Exercise description — Leaving the pictures aside, transcribe every line below exactly.
*****
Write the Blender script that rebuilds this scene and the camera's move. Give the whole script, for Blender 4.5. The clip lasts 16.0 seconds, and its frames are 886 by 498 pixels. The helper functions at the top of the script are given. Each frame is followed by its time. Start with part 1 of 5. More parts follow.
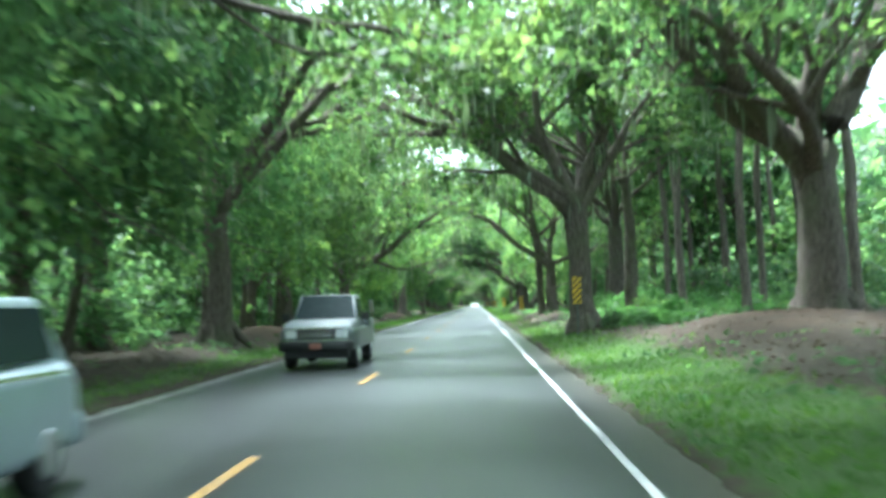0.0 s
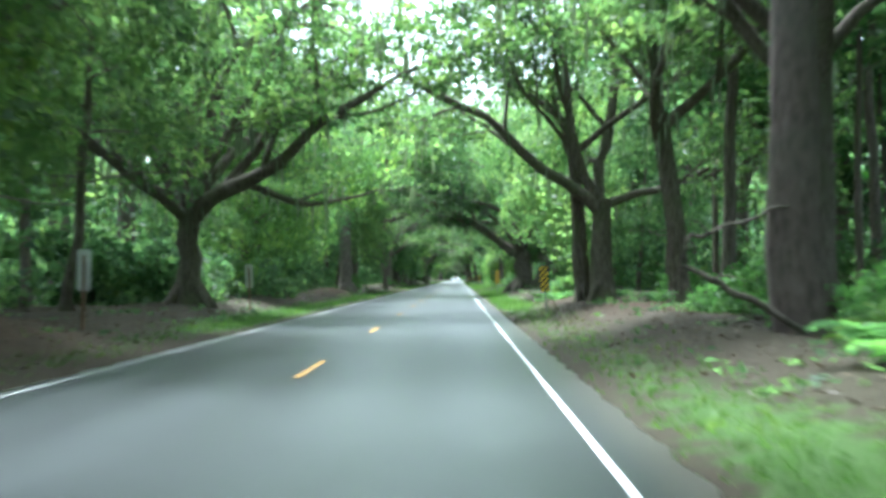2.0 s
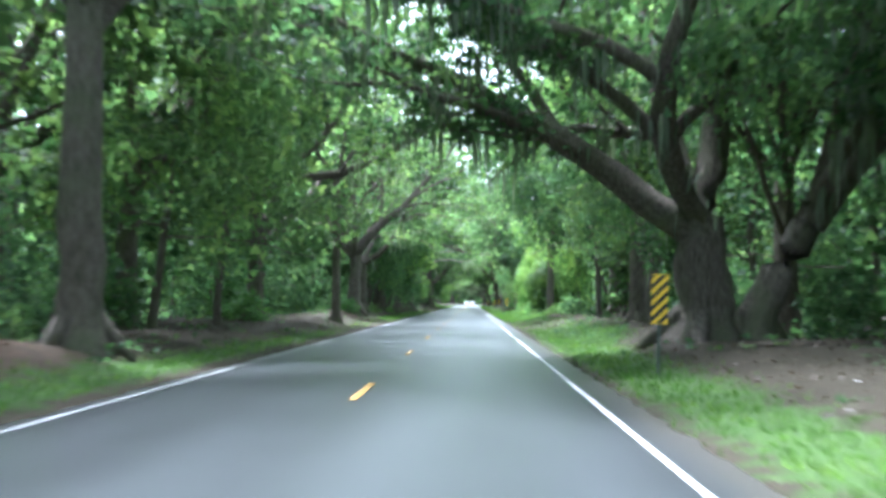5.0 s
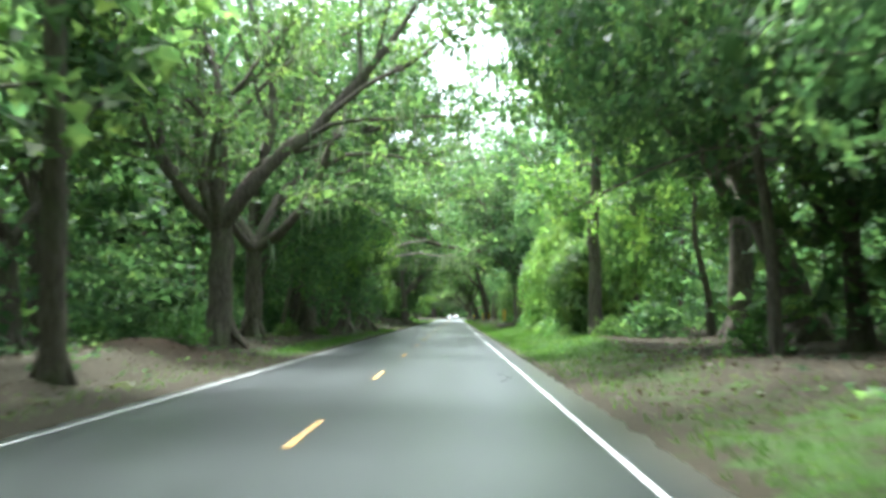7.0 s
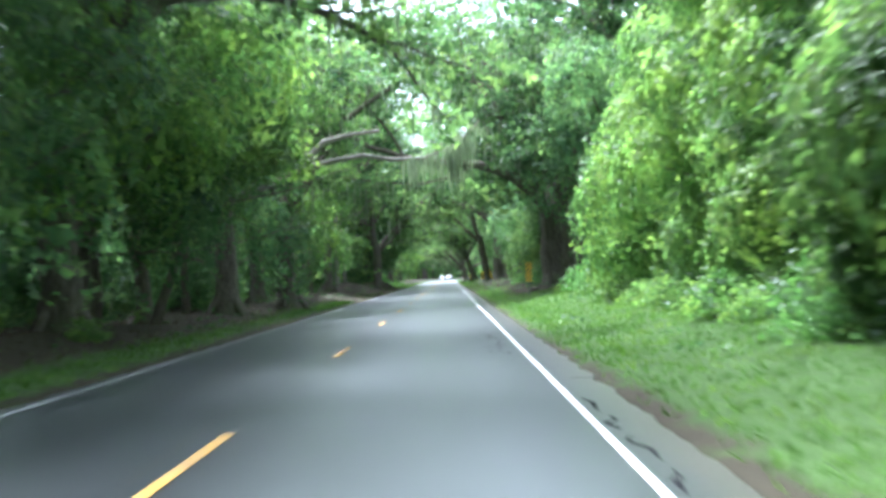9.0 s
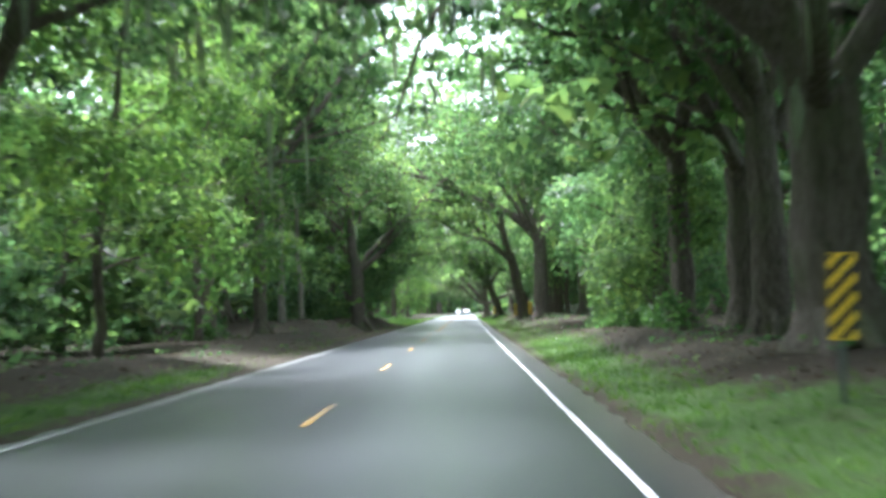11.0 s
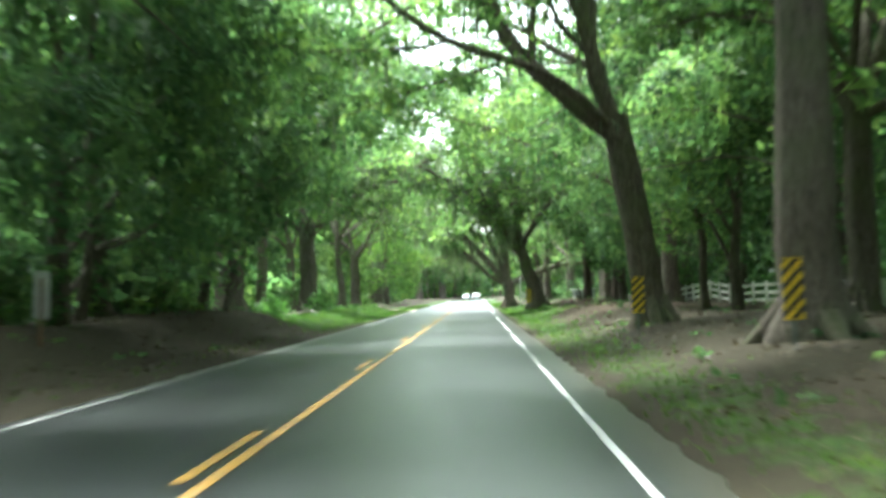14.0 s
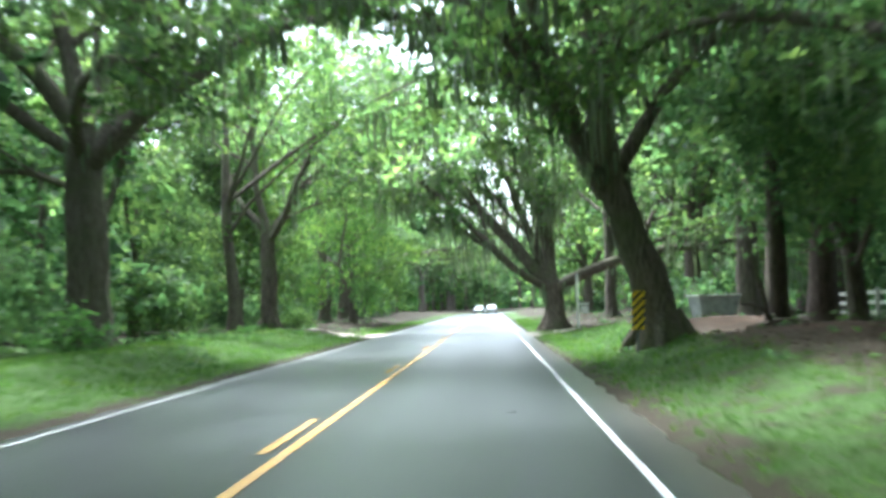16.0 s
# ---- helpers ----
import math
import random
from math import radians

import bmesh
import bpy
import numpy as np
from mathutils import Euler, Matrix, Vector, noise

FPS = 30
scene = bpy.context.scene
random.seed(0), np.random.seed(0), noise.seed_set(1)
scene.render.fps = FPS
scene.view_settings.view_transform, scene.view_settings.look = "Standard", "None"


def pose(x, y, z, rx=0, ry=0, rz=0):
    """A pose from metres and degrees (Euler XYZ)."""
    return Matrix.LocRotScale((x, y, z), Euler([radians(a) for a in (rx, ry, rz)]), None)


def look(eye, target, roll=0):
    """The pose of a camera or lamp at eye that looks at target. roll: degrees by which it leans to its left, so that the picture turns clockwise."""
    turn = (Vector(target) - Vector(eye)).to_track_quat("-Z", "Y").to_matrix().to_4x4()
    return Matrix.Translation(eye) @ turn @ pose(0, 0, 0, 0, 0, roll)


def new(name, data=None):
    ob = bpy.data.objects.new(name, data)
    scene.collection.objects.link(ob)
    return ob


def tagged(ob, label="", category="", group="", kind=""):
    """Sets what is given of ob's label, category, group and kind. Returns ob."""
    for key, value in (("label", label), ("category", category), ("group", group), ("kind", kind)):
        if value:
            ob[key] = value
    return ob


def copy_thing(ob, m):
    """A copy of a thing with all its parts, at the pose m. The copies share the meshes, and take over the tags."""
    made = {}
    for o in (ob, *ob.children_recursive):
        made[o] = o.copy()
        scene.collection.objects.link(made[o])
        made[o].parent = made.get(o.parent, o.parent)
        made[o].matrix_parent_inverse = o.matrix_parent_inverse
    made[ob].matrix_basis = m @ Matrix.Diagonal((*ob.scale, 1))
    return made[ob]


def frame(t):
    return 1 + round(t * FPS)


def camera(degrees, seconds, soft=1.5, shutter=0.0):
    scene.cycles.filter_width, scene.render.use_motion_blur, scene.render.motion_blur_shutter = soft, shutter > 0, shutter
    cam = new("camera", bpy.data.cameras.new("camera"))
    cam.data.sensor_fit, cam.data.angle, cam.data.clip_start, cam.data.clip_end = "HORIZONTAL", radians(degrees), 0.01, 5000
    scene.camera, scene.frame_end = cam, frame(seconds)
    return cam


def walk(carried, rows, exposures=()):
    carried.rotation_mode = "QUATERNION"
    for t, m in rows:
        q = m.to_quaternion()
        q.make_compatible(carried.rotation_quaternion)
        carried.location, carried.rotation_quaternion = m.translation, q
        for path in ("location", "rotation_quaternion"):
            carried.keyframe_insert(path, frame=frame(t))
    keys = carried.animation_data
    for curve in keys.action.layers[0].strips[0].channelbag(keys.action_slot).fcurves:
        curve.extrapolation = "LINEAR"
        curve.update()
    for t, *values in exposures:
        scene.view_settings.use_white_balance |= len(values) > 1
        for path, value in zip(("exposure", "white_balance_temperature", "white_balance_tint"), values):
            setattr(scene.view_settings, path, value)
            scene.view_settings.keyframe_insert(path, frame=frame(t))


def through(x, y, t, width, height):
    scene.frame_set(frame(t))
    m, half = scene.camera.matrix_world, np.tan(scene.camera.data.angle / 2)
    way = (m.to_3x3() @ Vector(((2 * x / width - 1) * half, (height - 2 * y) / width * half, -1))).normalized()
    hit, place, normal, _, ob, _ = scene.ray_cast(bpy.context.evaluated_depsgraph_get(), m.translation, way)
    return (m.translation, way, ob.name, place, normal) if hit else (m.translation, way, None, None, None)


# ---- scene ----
# ---------------------------------------------------------------- camera
cam = camera(43.6, 16.0, soft=3.4, shutter=0.45)
PATH = [
    (0.0, 2.07, 0.00, 1.77, 2.90, 2.22), (0.5, 2.21, 10.29, 0.94, 1.33, 2.15), (1.0, 2.27, 20.56, 0.32, 2.19, 1.65),
    (1.5, 2.22, 30.81, 0.62, 1.75, 0.65), (2.0, 2.16, 41.03, 0.79, 1.51, 0.42), (2.5, 2.07, 51.22, 1.22, 2.92, 0.99),
    (3.0, 1.91, 61.38, 1.55, 2.29, 0.03), (3.5, 1.73, 71.51, 1.96, 2.39, -0.98), (4.0, 1.63, 81.61, 1.90, 3.57, -0.44),
    (4.5, 1.56, 91.70, 1.64, 2.65, -0.45), (5.75, 1.60, 116.95, 1.05, 2.9, 0.1), (7.0, 1.71, 142.11, 0.61, 3.44, 0.64),
    (7.5, 1.81, 152.26, 0.83, 4.03, 1.14), (8.0, 1.88, 162.44, 0.73, 3.69, 1.22), (8.5, 1.93, 172.69, 0.84, 3.26, 2.13),
    (9.0, 2.03, 183.00, 0.29, 1.40, 2.96), (9.5, 2.05, 193.38, 1.10, 3.38, 2.93), (10.75, 2.01, 219.7, 1.25, 3.2, 2.4),
    (12.0, 1.97, 246.75, 1.31, 3.24, 1.87), (12.5, 1.98, 257.75, 1.62, 3.65, 1.64), (13.0, 2.02, 268.88, 1.27, 2.41, 1.78),
    (13.5, 2.01, 280.13, 1.41, 3.08, 1.38), (14.0, 2.11, 291.49, 1.71, 2.38, 1.79), (14.5, 2.18, 302.97, 1.79, 1.55, 1.12),
    (15.0, 2.20, 314.55, 1.70, 2.34, 1.48), (15.5, 2.16, 326.23, 2.38, 2.88, 1.59), (16.0, 2.06, 337.99, 2.48, 3.00, 1.74)]
EYE = 1.365
walk(cam, [(t, pose(x, y, EYE, 90 + p, r, w)) for t, x, y, w, p, r in PATH],
     exposures=[(0.0, 2.9, 5300, -1), (0.5, 2.7, 5200, -6), (1.4, 3.0, 5300, 0), (2.1, 2.52, 5300, 0), (3.2, 2.48, 4980, 2), (4.2, 2.82, 4990, 13), (7.0, 2.4, 5800, 1), (8.0, 2.3, 5850, -3), (9.1, 2.69, 5230, 14), (9.5, 2.84, 5180, 25), (10.3, 2.7, 5500, 13), (12.0, 2.7, 5550, 13), (12.6, 3.19, 5450, 18), (13.1, 3.2, 5700, 6), (13.6, 2.9, 5850, 0), (14.2, 2.75, 5950, -4), (15.0, 2.88, 5850, -2), (15.6, 3.0, 5450, 12), (16.0, 2.6, 5500, 6)])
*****
Answer —
Write the Blender script that rebuilds this scene and the camera's move. Give the whole script, for Blender 4.5. The clip lasts 16.0 seconds, and its frames are 886 by 498 pixels. The helper functions at the top of the script are given. Each frame is followed by its time. Start with part 1 of 5. More parts follow.
0.0 s
2.0 s
5.0 s
7.0 s
9.0 s
11.0 s
14.0 s
16.0 s
# ---- helpers ----
import math
import random
from math import radians

import bmesh
import bpy
import numpy as np
from mathutils import Euler, Matrix, Vector, noise

FPS = 30
scene = bpy.context.scene
random.seed(0), np.random.seed(0), noise.seed_set(1)
scene.render.fps = FPS
scene.view_settings.view_transform, scene.view_settings.look = "Standard", "None"


def pose(x, y, z, rx=0, ry=0, rz=0):
    """A pose from metres and degrees (Euler XYZ)."""
    return Matrix.LocRotScale((x, y, z), Euler([radians(a) for a in (rx, ry, rz)]), None)


def look(eye, target, roll=0):
    """The pose of a camera or lamp at eye that looks at target. roll: degrees by which it leans to its left, so that the picture turns clockwise."""
    turn = (Vector(target) - Vector(eye)).to_track_quat("-Z", "Y").to_matrix().to_4x4()
    return Matrix.Translation(eye) @ turn @ pose(0, 0, 0, 0, 0, roll)


def new(name, data=None):
    ob = bpy.data.objects.new(name, data)
    scene.collection.objects.link(ob)
    return ob


def tagged(ob, label="", category="", group="", kind=""):
    """Sets what is given of ob's label, category, group and kind. Returns ob."""
    for key, value in (("label", label), ("category", category), ("group", group), ("kind", kind)):
        if value:
            ob[key] = value
    return ob


def copy_thing(ob, m):
    """A copy of a thing with all its parts, at the pose m. The copies share the meshes, and take over the tags."""
    made = {}
    for o in (ob, *ob.children_recursive):
        made[o] = o.copy()
        scene.collection.objects.link(made[o])
        made[o].parent = made.get(o.parent, o.parent)
        made[o].matrix_parent_inverse = o.matrix_parent_inverse
    made[ob].matrix_basis = m @ Matrix.Diagonal((*ob.scale, 1))
    return made[ob]


def frame(t):
    return 1 + round(t * FPS)


def camera(degrees, seconds, soft=1.5, shutter=0.0):
    scene.cycles.filter_width, scene.render.use_motion_blur, scene.render.motion_blur_shutter = soft, shutter > 0, shutter
    cam = new("camera", bpy.data.cameras.new("camera"))
    cam.data.sensor_fit, cam.data.angle, cam.data.clip_start, cam.data.clip_end = "HORIZONTAL", radians(degrees), 0.01, 5000
    scene.camera, scene.frame_end = cam, frame(seconds)
    return cam


def walk(carried, rows, exposures=()):
    carried.rotation_mode = "QUATERNION"
    for t, m in rows:
        q = m.to_quaternion()
        q.make_compatible(carried.rotation_quaternion)
        carried.location, carried.rotation_quaternion = m.translation, q
        for path in ("location", "rotation_quaternion"):
            carried.keyframe_insert(path, frame=frame(t))
    keys = carried.animation_data
    for curve in keys.action.layers[0].strips[0].channelbag(keys.action_slot).fcurves:
        curve.extrapolation = "LINEAR"
        curve.update()
    for t, *values in exposures:
        scene.view_settings.use_white_balance |= len(values) > 1
        for path, value in zip(("exposure", "white_balance_temperature", "white_balance_tint"), values):
            setattr(scene.view_settings, path, value)
            scene.view_settings.keyframe_insert(path, frame=frame(t))


def through(x, y, t, width, height):
    scene.frame_set(frame(t))
    m, half = scene.camera.matrix_world, np.tan(scene.camera.data.angle / 2)
    way = (m.to_3x3() @ Vector(((2 * x / width - 1) * half, (height - 2 * y) / width * half, -1))).normalized()
    hit, place, normal, _, ob, _ = scene.ray_cast(bpy.context.evaluated_depsgraph_get(), m.translation, way)
    return (m.translation, way, ob.name, place, normal) if hit else (m.translation, way, None, None, None)


# ---- scene ----
# ---------------------------------------------------------------- camera
cam = camera(43.6, 16.0, soft=3.4, shutter=0.45)
PATH = [
    (0.0, 2.07, 0.00, 1.77, 2.90, 2.22), (0.5, 2.21, 10.29, 0.94, 1.33, 2.15), (1.0, 2.27, 20.56, 0.32, 2.19, 1.65),
    (1.5, 2.22, 30.81, 0.62, 1.75, 0.65), (2.0, 2.16, 41.03, 0.79, 1.51, 0.42), (2.5, 2.07, 51.22, 1.22, 2.92, 0.99),
    (3.0, 1.91, 61.38, 1.55, 2.29, 0.03), (3.5, 1.73, 71.51, 1.96, 2.39, -0.98), (4.0, 1.63, 81.61, 1.90, 3.57, -0.44),
    (4.5, 1.56, 91.70, 1.64, 2.65, -0.45), (5.75, 1.60, 116.95, 1.05, 2.9, 0.1), (7.0, 1.71, 142.11, 0.61, 3.44, 0.64),
    (7.5, 1.81, 152.26, 0.83, 4.03, 1.14), (8.0, 1.88, 162.44, 0.73, 3.69, 1.22), (8.5, 1.93, 172.69, 0.84, 3.26, 2.13),
    (9.0, 2.03, 183.00, 0.29, 1.40, 2.96), (9.5, 2.05, 193.38, 1.10, 3.38, 2.93), (10.75, 2.01, 219.7, 1.25, 3.2, 2.4),
    (12.0, 1.97, 246.75, 1.31, 3.24, 1.87), (12.5, 1.98, 257.75, 1.62, 3.65, 1.64), (13.0, 2.02, 268.88, 1.27, 2.41, 1.78),
    (13.5, 2.01, 280.13, 1.41, 3.08, 1.38), (14.0, 2.11, 291.49, 1.71, 2.38, 1.79), (14.5, 2.18, 302.97, 1.79, 1.55, 1.12),
    (15.0, 2.20, 314.55, 1.70, 2.34, 1.48), (15.5, 2.16, 326.23, 2.38, 2.88, 1.59), (16.0, 2.06, 337.99, 2.48, 3.00, 1.74)]
EYE = 1.365
walk(cam, [(t, pose(x, y, EYE, 90 + p, r, w)) for t, x, y, w, p, r in PATH],
     exposures=[(0.0, 2.9, 5300, -1), (0.5, 2.7, 5200, -6), (1.4, 3.0, 5300, 0), (2.1, 2.52, 5300, 0), (3.2, 2.48, 4980, 2), (4.2, 2.82, 4990, 13), (7.0, 2.4, 5800, 1), (8.0, 2.3, 5850, -3), (9.1, 2.69, 5230, 14), (9.5, 2.84, 5180, 25), (10.3, 2.7, 5500, 13), (12.0, 2.7, 5550, 13), (12.6, 3.19, 5450, 18), (13.1, 3.2, 5700, 6), (13.6, 2.9, 5850, 0), (14.2, 2.75, 5950, -4), (15.0, 2.88, 5850, -2), (15.6, 3.0, 5450, 12), (16.0, 2.6, 5500, 6)])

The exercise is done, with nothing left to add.